**Task description**
Exactly repeat the lines starting at the one that holds "finishes the script." and ending at the one that holds "0.005), FRAME, wbx)". Both end lines count; leave out everything else.

**Extracted information**
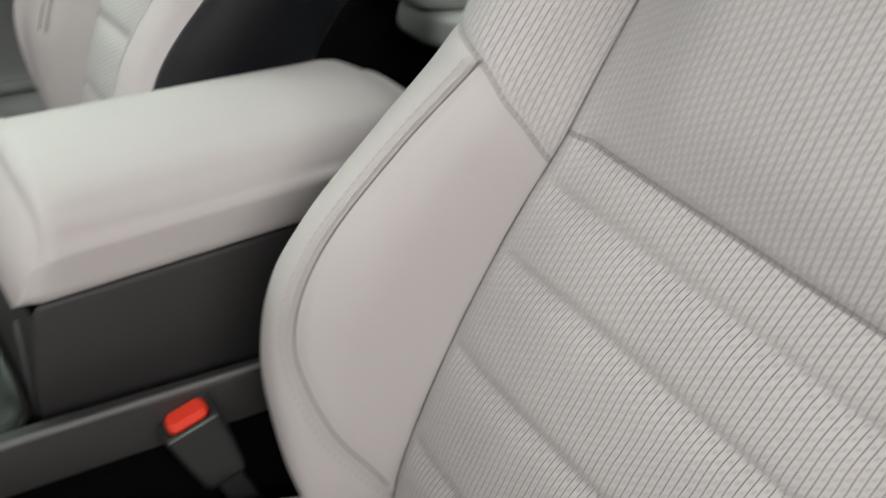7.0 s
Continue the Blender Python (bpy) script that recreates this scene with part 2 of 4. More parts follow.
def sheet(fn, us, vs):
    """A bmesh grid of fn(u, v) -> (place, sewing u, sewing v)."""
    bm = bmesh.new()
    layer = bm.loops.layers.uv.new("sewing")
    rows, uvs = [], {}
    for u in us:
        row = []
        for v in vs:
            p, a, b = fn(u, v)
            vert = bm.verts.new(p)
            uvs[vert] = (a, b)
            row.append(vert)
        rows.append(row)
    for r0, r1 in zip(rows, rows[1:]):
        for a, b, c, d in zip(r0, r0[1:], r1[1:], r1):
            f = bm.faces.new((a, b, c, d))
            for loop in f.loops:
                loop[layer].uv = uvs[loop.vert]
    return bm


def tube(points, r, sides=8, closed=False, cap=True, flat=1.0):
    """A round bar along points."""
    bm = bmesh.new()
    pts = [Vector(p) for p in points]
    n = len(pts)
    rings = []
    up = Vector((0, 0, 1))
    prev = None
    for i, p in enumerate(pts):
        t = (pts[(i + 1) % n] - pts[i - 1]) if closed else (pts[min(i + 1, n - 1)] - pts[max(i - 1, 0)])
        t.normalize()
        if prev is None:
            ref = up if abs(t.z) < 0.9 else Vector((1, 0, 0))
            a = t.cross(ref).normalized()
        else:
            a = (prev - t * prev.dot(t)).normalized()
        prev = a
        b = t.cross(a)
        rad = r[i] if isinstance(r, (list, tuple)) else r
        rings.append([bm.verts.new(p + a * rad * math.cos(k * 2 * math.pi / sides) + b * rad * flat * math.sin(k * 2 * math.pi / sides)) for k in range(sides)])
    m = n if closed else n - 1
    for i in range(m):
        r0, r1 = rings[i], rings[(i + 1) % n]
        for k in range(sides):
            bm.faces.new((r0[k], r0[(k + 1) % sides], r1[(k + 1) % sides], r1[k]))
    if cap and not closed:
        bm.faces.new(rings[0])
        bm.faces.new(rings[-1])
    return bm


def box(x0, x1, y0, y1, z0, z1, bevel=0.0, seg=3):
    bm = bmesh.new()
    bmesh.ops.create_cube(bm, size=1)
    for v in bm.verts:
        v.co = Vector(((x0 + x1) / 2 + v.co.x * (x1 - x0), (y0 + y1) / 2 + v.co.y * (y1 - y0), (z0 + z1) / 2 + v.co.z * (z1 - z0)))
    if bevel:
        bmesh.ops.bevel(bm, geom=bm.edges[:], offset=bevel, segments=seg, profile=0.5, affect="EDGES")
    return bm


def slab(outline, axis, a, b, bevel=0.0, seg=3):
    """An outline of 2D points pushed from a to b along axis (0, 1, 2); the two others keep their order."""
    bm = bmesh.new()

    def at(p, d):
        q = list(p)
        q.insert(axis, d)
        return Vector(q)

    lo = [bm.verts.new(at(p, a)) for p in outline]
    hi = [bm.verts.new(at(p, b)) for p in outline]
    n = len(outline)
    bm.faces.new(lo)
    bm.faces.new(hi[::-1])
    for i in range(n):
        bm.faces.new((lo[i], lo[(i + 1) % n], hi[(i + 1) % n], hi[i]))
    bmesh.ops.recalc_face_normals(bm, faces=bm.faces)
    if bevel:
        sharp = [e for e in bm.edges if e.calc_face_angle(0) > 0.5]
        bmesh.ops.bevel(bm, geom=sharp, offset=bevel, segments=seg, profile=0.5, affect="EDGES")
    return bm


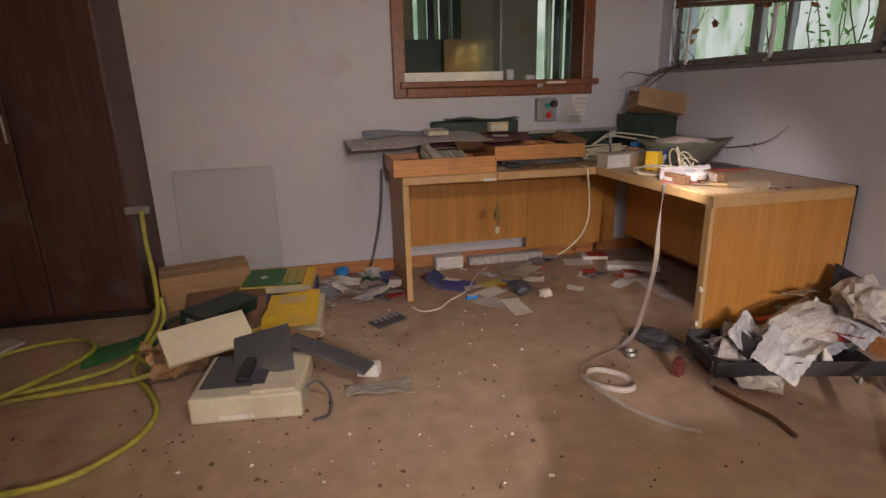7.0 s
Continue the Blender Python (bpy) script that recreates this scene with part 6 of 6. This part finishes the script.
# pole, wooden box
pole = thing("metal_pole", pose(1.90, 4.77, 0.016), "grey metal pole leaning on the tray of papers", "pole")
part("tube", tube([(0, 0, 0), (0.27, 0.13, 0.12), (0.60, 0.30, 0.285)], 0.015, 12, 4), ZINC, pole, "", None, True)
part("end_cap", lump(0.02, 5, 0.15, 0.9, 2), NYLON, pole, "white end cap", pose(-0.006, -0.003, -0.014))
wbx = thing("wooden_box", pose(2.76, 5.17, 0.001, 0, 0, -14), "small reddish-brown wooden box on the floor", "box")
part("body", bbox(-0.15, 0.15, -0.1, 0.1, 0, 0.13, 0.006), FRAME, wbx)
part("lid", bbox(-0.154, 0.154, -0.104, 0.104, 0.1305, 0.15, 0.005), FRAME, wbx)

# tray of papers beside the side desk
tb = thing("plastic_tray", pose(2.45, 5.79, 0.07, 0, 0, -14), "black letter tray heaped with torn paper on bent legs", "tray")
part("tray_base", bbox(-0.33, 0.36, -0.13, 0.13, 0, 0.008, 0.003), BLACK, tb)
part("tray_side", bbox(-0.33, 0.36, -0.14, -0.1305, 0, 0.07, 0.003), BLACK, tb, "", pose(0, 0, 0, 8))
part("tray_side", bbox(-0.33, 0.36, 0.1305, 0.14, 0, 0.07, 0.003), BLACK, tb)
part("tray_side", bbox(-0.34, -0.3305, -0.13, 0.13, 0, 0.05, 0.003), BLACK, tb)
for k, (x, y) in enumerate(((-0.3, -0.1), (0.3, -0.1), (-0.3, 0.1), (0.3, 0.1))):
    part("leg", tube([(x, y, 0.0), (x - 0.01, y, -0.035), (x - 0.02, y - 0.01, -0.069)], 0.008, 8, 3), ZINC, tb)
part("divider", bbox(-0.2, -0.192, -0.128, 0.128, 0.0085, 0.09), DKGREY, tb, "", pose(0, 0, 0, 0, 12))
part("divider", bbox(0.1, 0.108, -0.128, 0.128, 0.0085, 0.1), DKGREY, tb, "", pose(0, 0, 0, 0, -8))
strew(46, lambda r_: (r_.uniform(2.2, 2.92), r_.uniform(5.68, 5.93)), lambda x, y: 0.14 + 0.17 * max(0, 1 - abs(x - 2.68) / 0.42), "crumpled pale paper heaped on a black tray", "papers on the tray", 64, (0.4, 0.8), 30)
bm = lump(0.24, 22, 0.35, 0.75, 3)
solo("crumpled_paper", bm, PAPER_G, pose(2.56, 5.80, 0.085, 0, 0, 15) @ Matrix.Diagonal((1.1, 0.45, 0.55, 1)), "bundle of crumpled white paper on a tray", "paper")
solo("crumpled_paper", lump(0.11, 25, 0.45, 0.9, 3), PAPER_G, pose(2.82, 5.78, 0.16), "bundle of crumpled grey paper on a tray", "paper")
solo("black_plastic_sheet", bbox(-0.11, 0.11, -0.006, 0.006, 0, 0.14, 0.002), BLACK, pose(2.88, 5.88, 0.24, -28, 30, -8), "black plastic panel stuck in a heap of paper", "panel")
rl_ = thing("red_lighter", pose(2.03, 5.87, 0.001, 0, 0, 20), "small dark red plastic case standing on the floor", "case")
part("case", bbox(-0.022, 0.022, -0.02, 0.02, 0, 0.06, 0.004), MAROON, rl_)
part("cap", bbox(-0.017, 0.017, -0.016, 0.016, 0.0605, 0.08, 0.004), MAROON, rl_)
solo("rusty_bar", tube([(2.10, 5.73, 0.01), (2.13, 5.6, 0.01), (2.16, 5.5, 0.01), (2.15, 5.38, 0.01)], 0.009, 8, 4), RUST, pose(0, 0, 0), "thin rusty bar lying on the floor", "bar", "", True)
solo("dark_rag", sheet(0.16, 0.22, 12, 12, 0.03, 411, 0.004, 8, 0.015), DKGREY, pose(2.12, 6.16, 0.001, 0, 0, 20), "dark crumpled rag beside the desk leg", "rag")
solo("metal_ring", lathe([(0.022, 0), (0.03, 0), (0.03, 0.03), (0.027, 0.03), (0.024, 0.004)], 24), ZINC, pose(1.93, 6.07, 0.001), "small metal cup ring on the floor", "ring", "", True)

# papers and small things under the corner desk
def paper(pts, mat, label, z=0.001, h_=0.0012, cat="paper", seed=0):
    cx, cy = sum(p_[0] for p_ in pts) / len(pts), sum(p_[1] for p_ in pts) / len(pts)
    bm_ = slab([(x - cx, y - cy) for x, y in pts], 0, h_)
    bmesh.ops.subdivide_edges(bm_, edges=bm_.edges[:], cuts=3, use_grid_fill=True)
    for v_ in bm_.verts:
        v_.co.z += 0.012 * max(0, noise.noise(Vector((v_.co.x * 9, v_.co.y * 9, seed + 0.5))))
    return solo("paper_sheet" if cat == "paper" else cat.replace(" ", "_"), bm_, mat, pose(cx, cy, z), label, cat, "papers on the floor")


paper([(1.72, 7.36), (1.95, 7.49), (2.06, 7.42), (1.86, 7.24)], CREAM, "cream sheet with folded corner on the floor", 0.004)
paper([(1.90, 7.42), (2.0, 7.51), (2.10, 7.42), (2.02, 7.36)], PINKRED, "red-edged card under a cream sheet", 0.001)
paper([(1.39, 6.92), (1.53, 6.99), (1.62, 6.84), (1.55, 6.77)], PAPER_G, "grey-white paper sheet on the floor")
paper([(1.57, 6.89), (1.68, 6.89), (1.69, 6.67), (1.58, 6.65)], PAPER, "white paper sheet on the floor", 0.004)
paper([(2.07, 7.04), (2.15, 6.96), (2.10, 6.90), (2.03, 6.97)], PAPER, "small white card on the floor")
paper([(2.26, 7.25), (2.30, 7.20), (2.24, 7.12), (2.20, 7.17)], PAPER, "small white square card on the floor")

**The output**
Continue the Blender Python (bpy) script that recreates this scene with part 6 of 6. This part finishes the script.
# pole, wooden box
pole = thing("metal_pole", pose(1.90, 4.77, 0.016), "grey metal pole leaning on the tray of papers", "pole")
part("tube", tube([(0, 0, 0), (0.27, 0.13, 0.12), (0.60, 0.30, 0.285)], 0.015, 12, 4), ZINC, pole, "", None, True)
part("end_cap", lump(0.02, 5, 0.15, 0.9, 2), NYLON, pole, "white end cap", pose(-0.006, -0.003, -0.014))
wbx = thing("wooden_box", pose(2.76, 5.17, 0.001, 0, 0, -14), "small reddish-brown wooden box on the floor", "box")
part("body", bbox(-0.15, 0.15, -0.1, 0.1, 0, 0.13, 0.006), FRAME, wbx)
part("lid", bbox(-0.154, 0.154, -0.104, 0.104, 0.1305, 0.15, 0.005), FRAME, wbx)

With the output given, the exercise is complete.